### [PROVIDED RECORDS]
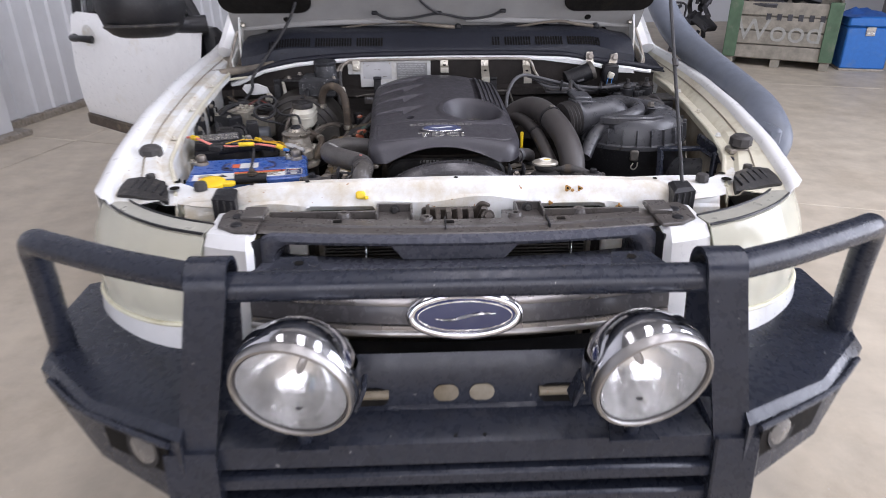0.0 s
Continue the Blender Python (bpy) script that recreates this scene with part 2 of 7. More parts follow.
def pane_glass(name, ior=1.5, tint=(1, 1, 1), ribs=0.0):
    """Thin clear pane: see-through, with a gloss that follows Fresnel."""
    m = bpy.data.materials.new(name)
    m.use_nodes = True
    nt = m.node_tree
    nt.nodes.remove(nt.nodes["Principled BSDF"])
    a, b, f, x = (nt.nodes.new(k) for k in ("ShaderNodeBsdfTransparent", "ShaderNodeBsdfGlossy", "ShaderNodeFresnel", "ShaderNodeMixShader"))
    a.inputs["Color"].default_value = (*tint, 1)
    b.inputs["Roughness"].default_value = 0.02
    f.inputs["IOR"].default_value = ior
    if ribs:
        co, w, bp = (nt.nodes.new(k) for k in ("ShaderNodeTexCoord", "ShaderNodeTexWave", "ShaderNodeBump"))
        w.inputs["Scale"].default_value = ribs
        bp.inputs["Strength"].default_value, bp.inputs["Distance"].default_value = 0.5, 0.003
        nt.links.new(co.outputs["Object"], w.inputs["Vector"])
        nt.links.new(w.outputs["Fac"], bp.inputs["Height"])
        nt.links.new(bp.outputs["Normal"], b.inputs["Normal"])
        nt.links.new(bp.outputs["Normal"], f.inputs["Normal"])
    nt.links.new(f.outputs[0], x.inputs[0])
    nt.links.new(a.outputs[0], x.inputs[1])
    nt.links.new(b.outputs[0], x.inputs[2])
    nt.links.new(x.outputs[0], nt.nodes["Material Output"].inputs["Surface"])
    return m


glass = pane_glass("clear_glass")
dusty_glass = surface("dusty_windscreen_glass", (0.030, 0.033, 0.034), 0.16, var=0.2, scale=6, bump=0.0, dirt=(0.085, 0.08, 0.07), amount=0.45, dirt_scale=5, spread=0.6, spec=0.3)
fluted_glass = pane_glass("fluted_lamp_glass", 1.6, ribs=22.0)
lens_clear = surface("yellowed_clear_lens", (0.80, 0.79, 0.66), 0.08, var=0.03, bump=0.02, fine=30, dirt=(0.85, 0.82, 0.66), amount=0.35, dirt_scale=5, spread=0.5)
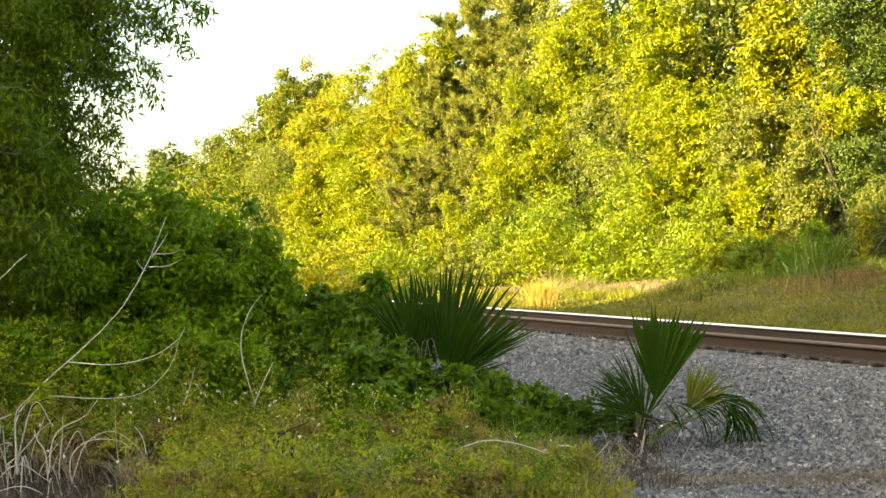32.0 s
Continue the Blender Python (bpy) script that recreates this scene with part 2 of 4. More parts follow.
def lie(s, d):
    """The height of the ground at s along and d across the track."""
    s, d = np.asarray(s, float), np.asarray(d, float)
    z = 0.42 * step(4.6, 8.3, d) - 0.10 * step(11.4, 12.6, d)
    z = z + 0.45 * step(13.0, 20.0, d)
    z = z + 0.6 * step(14.0, 18.5, d) * (1 - step(21.0, 33.0, s))
    z = z + 0.03 * np.sin(s * 0.9 + d * 0.6) * np.where((d < 4.6) | (d > 12.6), 1.0, 0.0)
    return z


def spot(s, d, up=0.0):
    s, d = np.asarray(s, float), np.asarray(d, float)
    x, y = s * U.x + d * N.x, s * U.y + d * N.y
    return np.stack([x, y, lie(s, d) + up], -1)


def sd(x, y):
    return x * U.x + y * U.y, x * N.x + y * N.y


def on_ground(x, y):
    return float(lie(*sd(x, y)))


# ---- ground, ballast, path ----
def sheet(name, s_lines, d_lines, up, material, label, category):
    s, d = np.meshgrid(s_lines, d_lines, indexing="ij")
    v = spot(s, d, up).reshape(-1, 3)
    a, b = len(s_lines), len(d_lines)
    i = (np.arange(a - 1)[:, None] * b + np.arange(b - 1)[None]).ravel()
    geo = Geo().add(v, np.stack([i, i + b, i + b + 1, i + 1], 1)[:, ::-1])
    ob = new(name, geo.mesh(name, material, True))
    return tagged(ob, label, category, kind="structure")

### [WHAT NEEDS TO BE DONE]
In the records above, how many lines hold the string "scene"? Reply with only the number.

### [WRITTEN RESPONSE]
2